Anyway, as anyone with a couple pounds to drop can attest, one of the biggest hurdles to overcome as you try to reduce your weight is how to curb that insatiable appetite. Welcome to the Kili cure. I hiked the mountain with 6 other trekkers, and nearly every one of us lost our appetite for at least a couple days at altitude. But don't get me wrong. I don't recommend not eating on Kilimanjaro, because the Kili Diet doesn't rely on starvation to work its magic. In fact, all of us who lost our appetites were trying really hard to eat, it just wasn't possible.

 

 

A couple of us performed some high altitude vomiting as well (oh, how soon I wish I could forget), which is another way to lose weight if you chose the Sasha Cohen diet, though I viewed it as an unfortunate unintended consequence of high altitude adventuring.
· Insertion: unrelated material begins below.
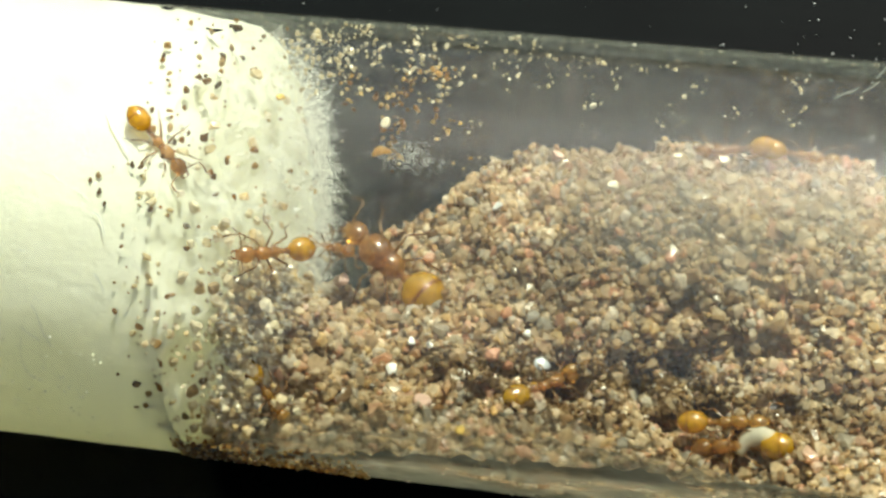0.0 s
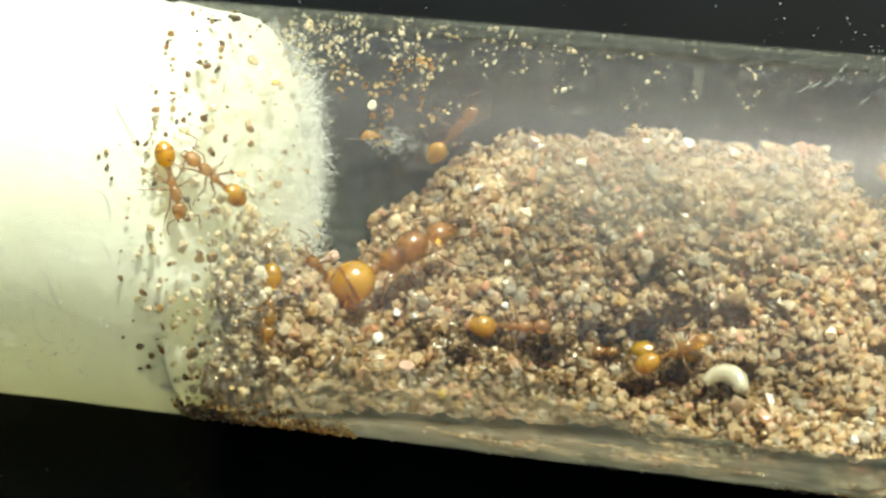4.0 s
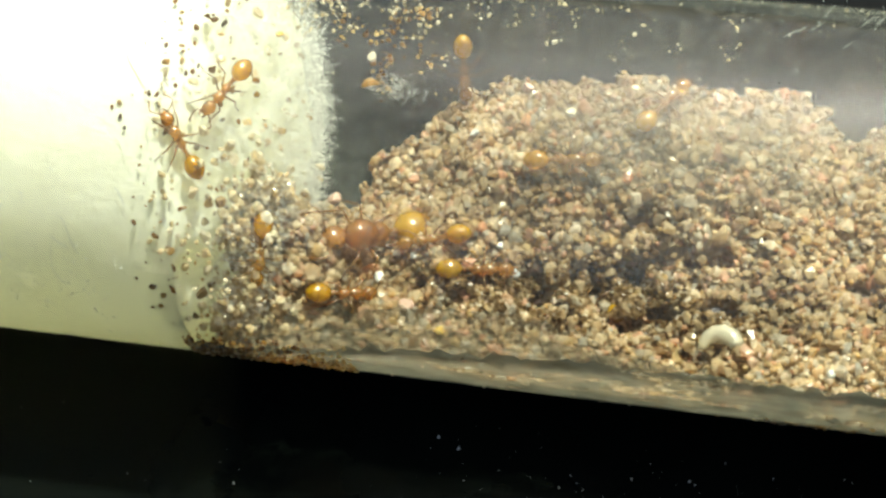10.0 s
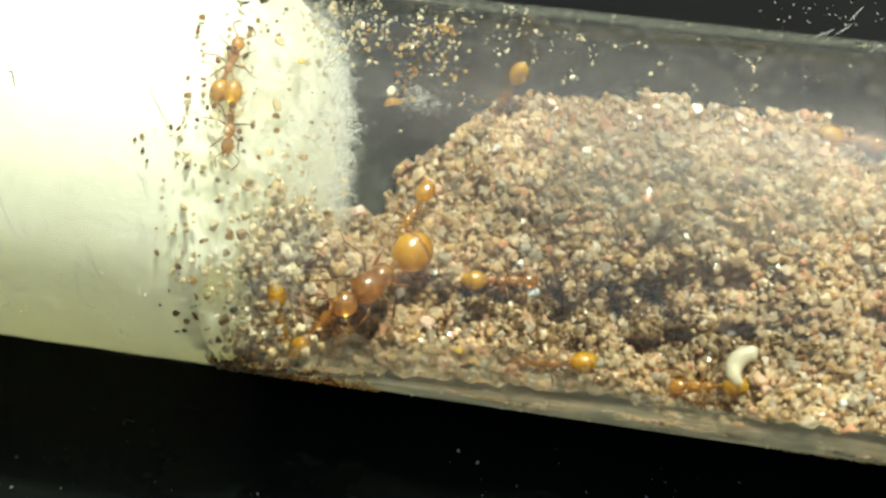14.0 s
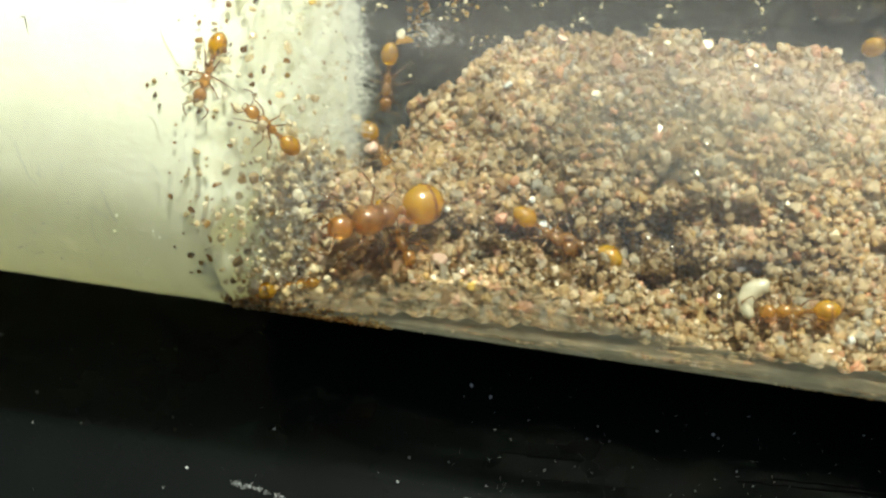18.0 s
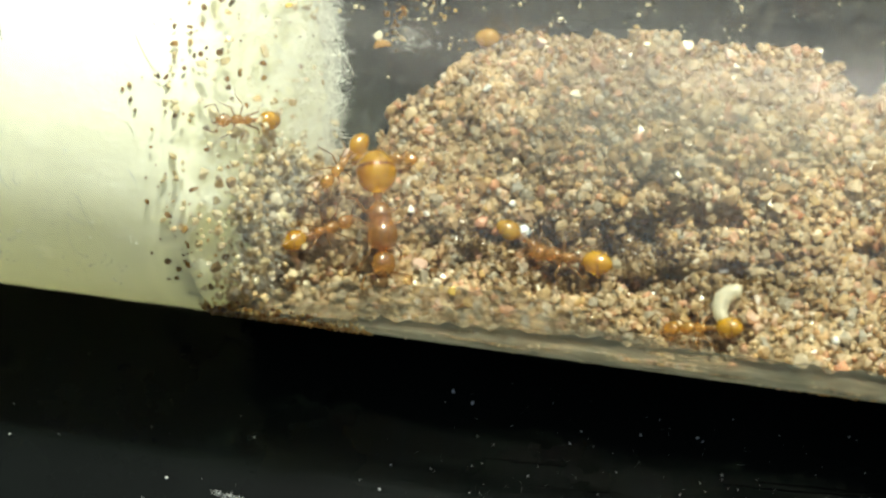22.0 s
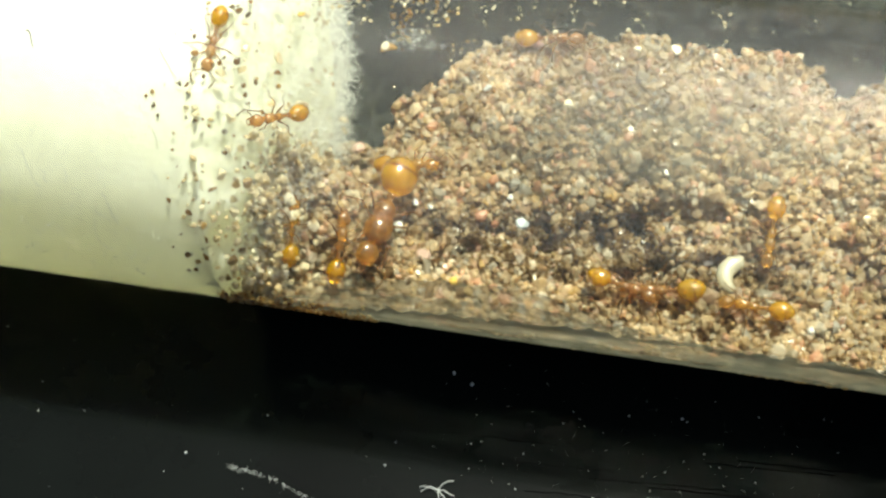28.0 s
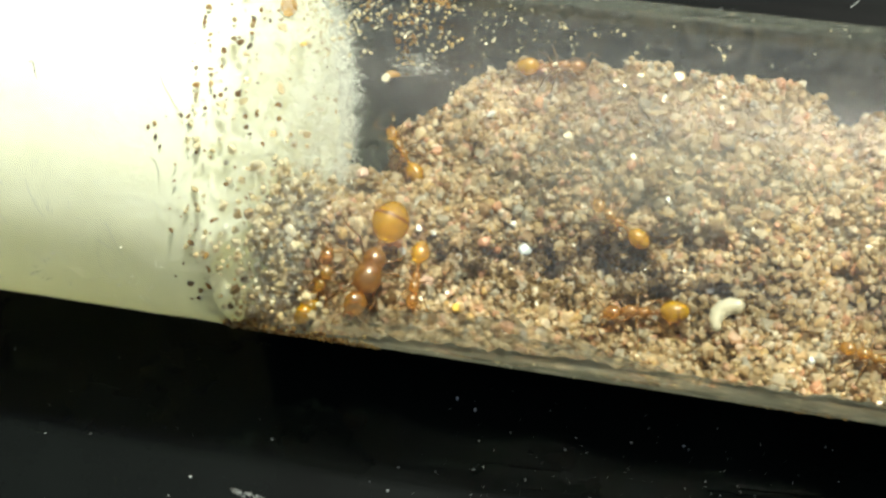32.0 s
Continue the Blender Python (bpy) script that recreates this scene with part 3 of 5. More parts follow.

Vomiting is not the secret to the Kili diet.

 

Others also suffered some diarrhea, unfortunately as common on the Kili diet as it probably is on the Sasha diet. But for most a little Immodium solved the issue. Diarrhea is not the secret to the Kili diet, and I recommed avoiding it at all costs.

 

Calorie burn is the secret. For each day of the ascent, you'll climb between 2,000 and 4,000 vertical feet. As the altitude rises and the barometric pressure falls, your lungs lose their ability to pull oxygen from the air. As a result, you breathe faster and your heart pumps faster and works harder to maintain oxygen levels. Remember, most of us burn about 2,000 calories a day just sitting on our butts. So add that to the fact you're hiking up a really steep mountain, and you'll burn anywhere from an extra 2,000 to 4,000 calories a day by my estimate. Funny, that works out to about one calorie per foot of altitude gain. And 3,500 calories burned depletes about a pound of fat.

 

 

That's me on the left, with my college buddy Mike. Friends have commented that my face looks puffy in this picture. It was. Probably because I'm at 19,340 feet. What the picture doesn't show is that I ended this hike about 10 pounds lighter. I highly recommend the Kili diet. You eat all you want as you hike the mountain, and you still burn almost a pound of fat per day.